=== What you are asked to do ===
Return the listing below unchanged, minus its pictures.

Start

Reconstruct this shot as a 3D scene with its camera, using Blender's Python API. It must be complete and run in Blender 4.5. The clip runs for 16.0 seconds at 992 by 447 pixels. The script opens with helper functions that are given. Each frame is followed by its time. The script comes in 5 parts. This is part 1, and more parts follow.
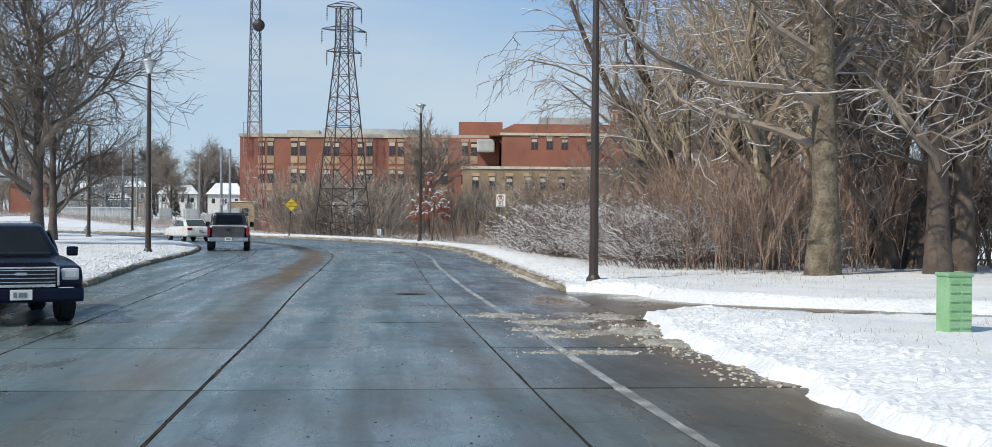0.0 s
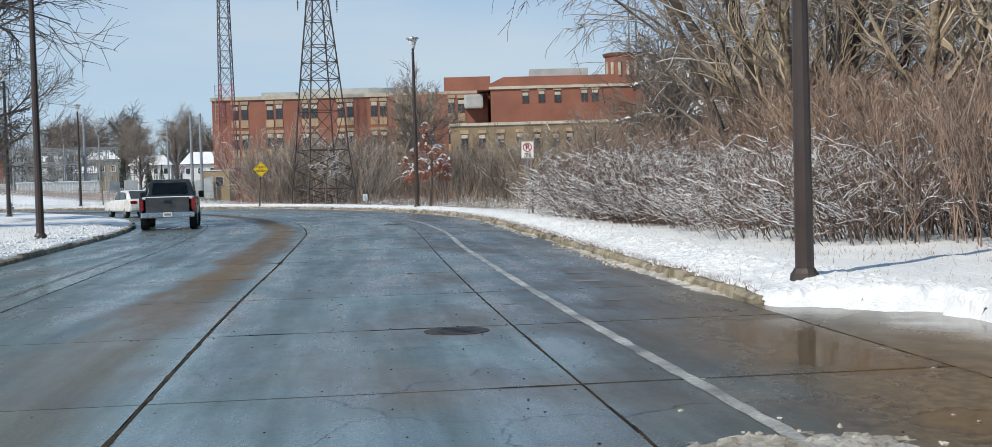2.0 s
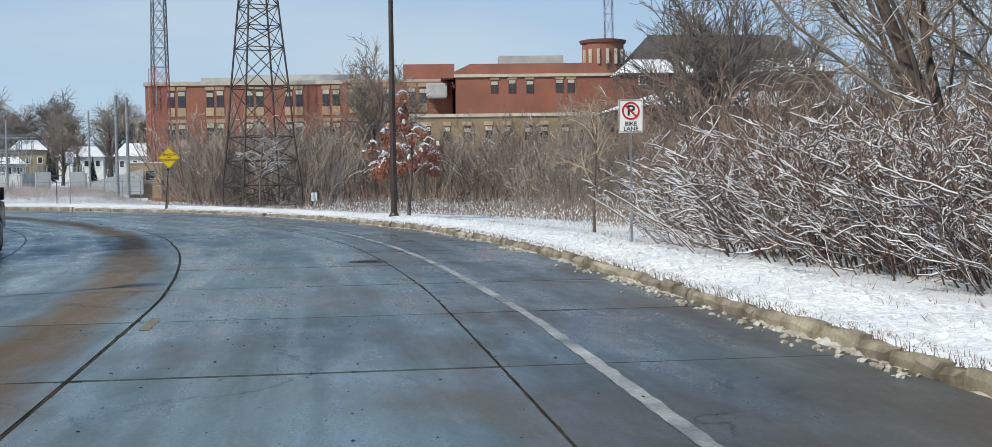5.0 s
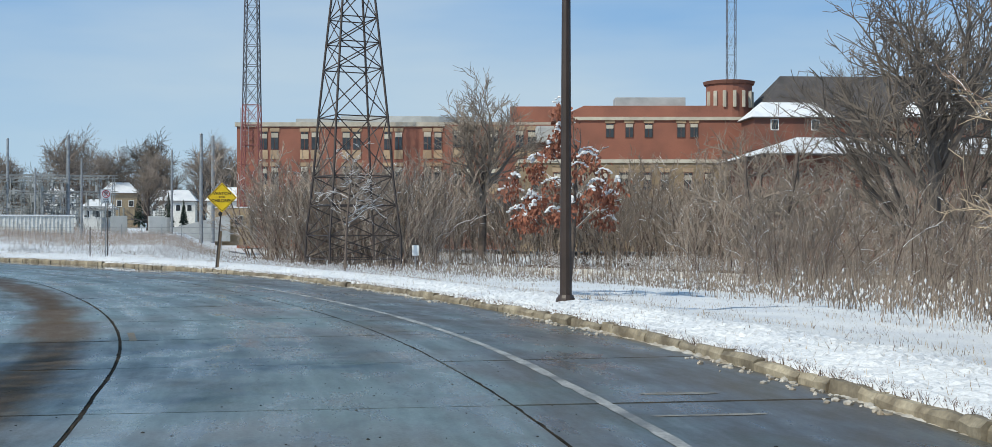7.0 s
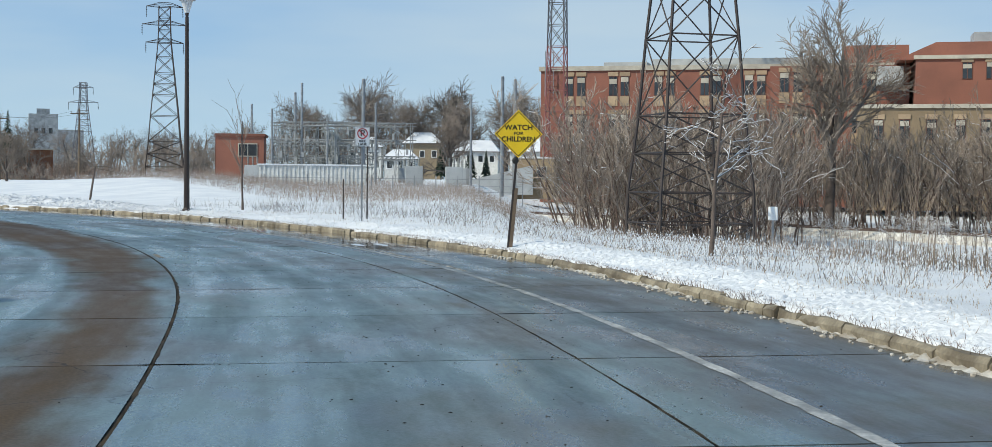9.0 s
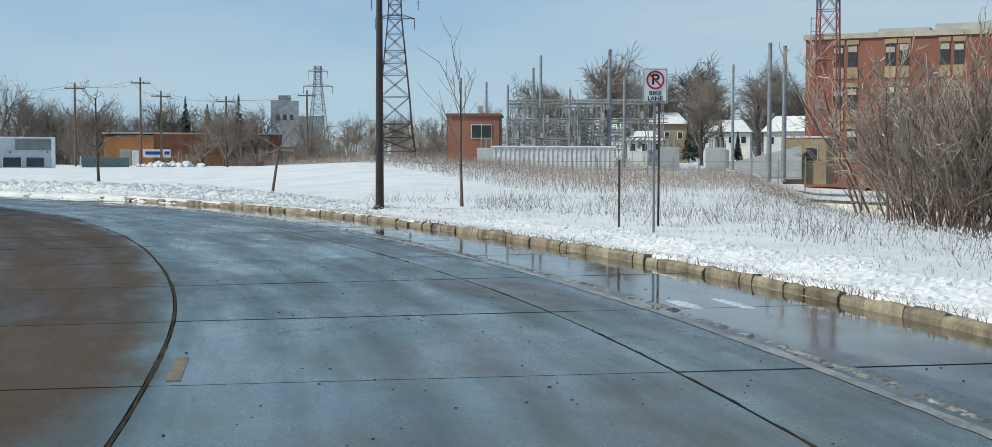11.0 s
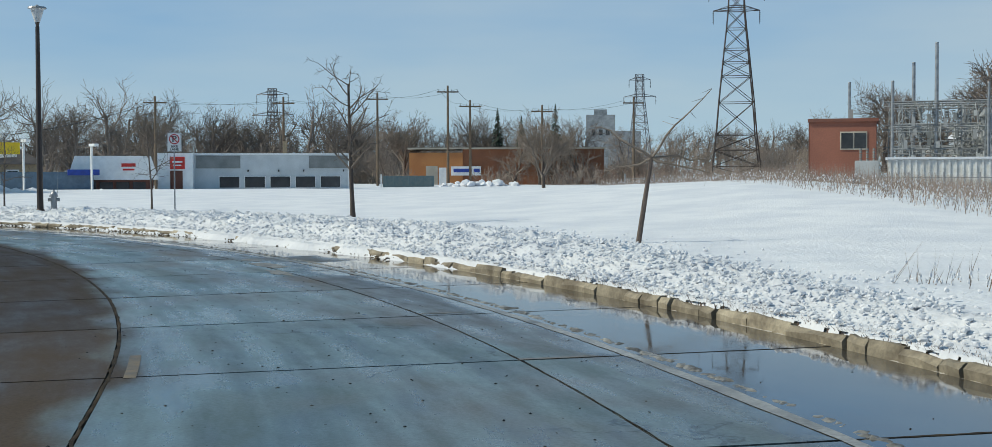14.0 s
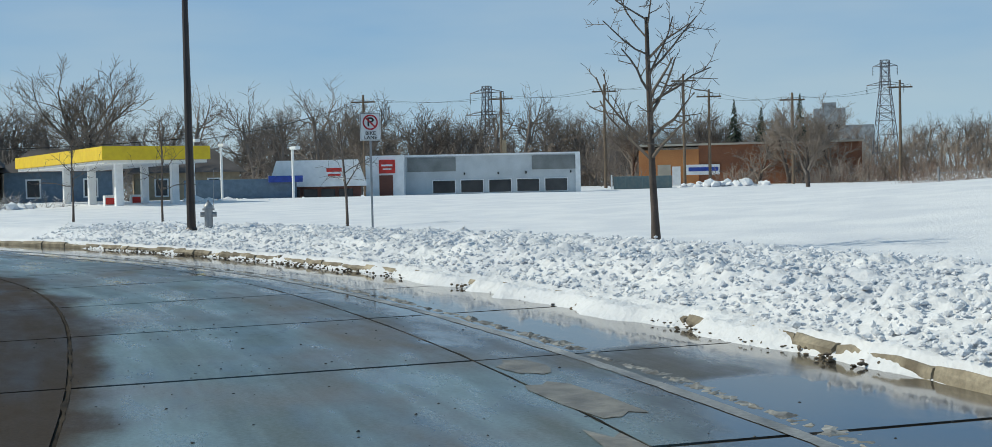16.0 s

End

=== Answer ===
Reconstruct this shot as a 3D scene with its camera, using Blender's Python API. It must be complete and run in Blender 4.5. The clip runs for 16.0 seconds at 992 by 447 pixels. The script opens with helper functions that are given. Each frame is followed by its time. The script comes in 5 parts. This is part 1, and more parts follow.
0.0 s
2.0 s
5.0 s
7.0 s
9.0 s
11.0 s
14.0 s
16.0 s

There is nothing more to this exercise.